Dieterich Buxtehude & The Boys
Friday, May 08, 2009
The Boys being composers (all living in 17th century Germany, Holland and Denmark) Heinrich Ignaz Franz von Biber, Christoph Bernhard, Johann Heinrich Schmelzer, Jan Pieterszoon Sweelinck, Franz Tunder, Johann Caspar Kerll, John Jacob Froberger.
I am not ashamed to admit that I have only heard of three of the above men. And I have even listened to some of their music, in particular the pleasantly depressing Lamento sopra la morte Fedinandi III by Schmelzer (c.1620-80), courtesy of past concerts of the Pacific Baroque Orchestra and Early Music Vancouver. I am not ashamed as the Pacific Baroque Orchestra seems to have taken the mandate to boldly go. And this is refreshing. No more chestnuts, most of their concerts are surprises into uncharted territory.
Earlier this evening I atended a concert of the Pacific Baroque Orchestra at St James Anglican on Cordova. I could rant and rave of the surprising Canadian soprano Linda Tsatsanis whose volume filled the church before I could decide that her voice was beautiful and her diction in German flawless. I could rant and rave about our Vancuouver treasure, organist and harpsichordist Michael Jarvis who tackled Jan Pieterzoon Sweelinck’s Fantasia chromatica on the St James 1938 Casavant Frères de St-Hyacinthe pipe organ that was refurbished in 2003. I could rant and rave of enjoying the distinct pleasure of hearing Natalie Mackie play her six- string Violone and know that even though it looks like a double bass it is possibly a member of the guitar family and is sometimes played over handed and sometimes underhanded. I could rant and rave on listening to the violists Jenny Essers and Stephen Creswell and enjoying Ray Nurse’s Theorbo while praying he didn’t hit the long neck with the church’s ceiling.
I won’t rant and rave about the above. I don’t need to. You can see and hear for yourself the same concert tomorrow Saturday at St. Augustine’s in Kitsilano at 8pm or on Sunday at West Vancouver United Church at 2:30. For more info look here. Not mentioned there is the exciting fact that Organist Michael Jarvis says the organ (which he is going to play) at the West Vancouver United Church is one of the most exciting organs in town.
But I will rant and rave of the performance of guest leader and violinist (a Master’s degree in Harvard, no less!) Scott Metcalfe, violinist Paul Luchkow, and of Michael Jarvis (top photograph that's Luchkow and Jarvis) on his lovely scrolled harpsichord, of the Sonata in F for two violins and continuo by Johann Caspar Kerll (1627-93).
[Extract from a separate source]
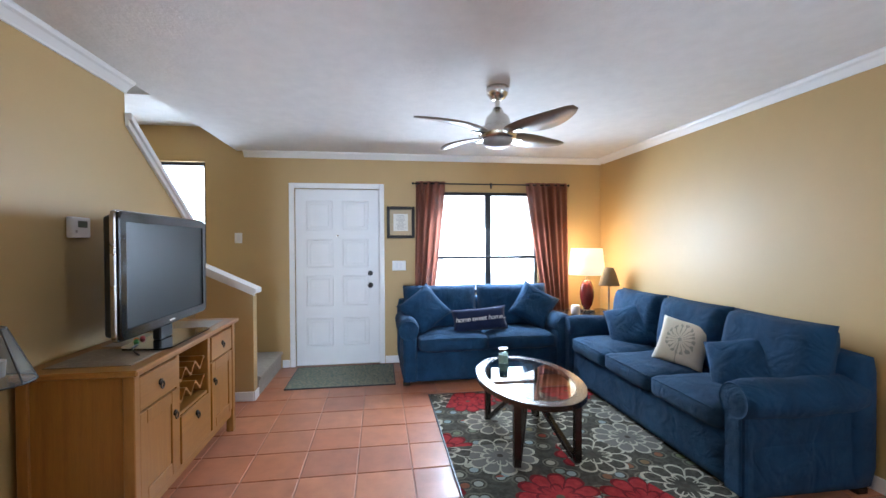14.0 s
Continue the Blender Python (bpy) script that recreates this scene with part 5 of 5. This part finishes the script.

It is obvious the Metcalfe was taught well on matters of historical performance practice at Harvard as I noticed this succint sentence in the program notes where he describes Bohemian violinist and composer von Biber:
His music imparts something perhaps distinctly Germanic, an earthy delight undergirded by intellectual rigor, conveyed not merely by pyrotechnical figerwork but by captivating virtuosity of rythm, counterpoint and sonority.
I have not had so many shivers going up my spine since I heard Andrew Manze (violin) and Richar Egarr (harpsichord) play the complete violin sonatas of Giovanni Antonio Pandolfi Mealli some years ago at the Metropolitan Tabernacle near City Hall. And it is no coincidence as both Pandolfi and Kerll composed and worked north of the Alps and both lived within the 17th century. The latter in the Italianate court of imperial Vienna and the former in the Hapsburg court at Innsbruck.
To the ears of this rank amateur I found similarities in style, I could hear those wonderful odd (so many centuries before Thelonius Monk was to continue with the tradition in the past 20th century) notes that sounded fresh in their oddness.
Without going into details that I cannot elaborate since I am not a musician, I can only mention that the music of the 17th century was sometimes described as of the “fantastic style”. These composers (many were Italians some in Naples composing under Spanish influence like Andrea Falconieri.) did away with many of the textual constraints and predetermined harmonies of earlier music and often called upon the performer to improvise on the written music. It is as if for a while, in that century, there were no tried and true formulas and experiment was the ruling force.
Going to these concerts of the Pacific Baroque Orchestra one has the excitement of listening to music that has been rarely performed or recorded before. It is like opening a time capsule from the past and listening to new music paradoxically from that past, yet so fresh and new that it is as avant garde today as it was the first time it was performed. I could easily go from one of these concerts to a Turning Point Ensemble concert of new music and the excitement would continue without any necessary rebooting of my brain.
And from my vantage point sitting in the front row I was having a schizophrenic moment trying to decide if I was a Hapsburg prince or a Holy Roman Emperor. These boys and three women were all performing just for me.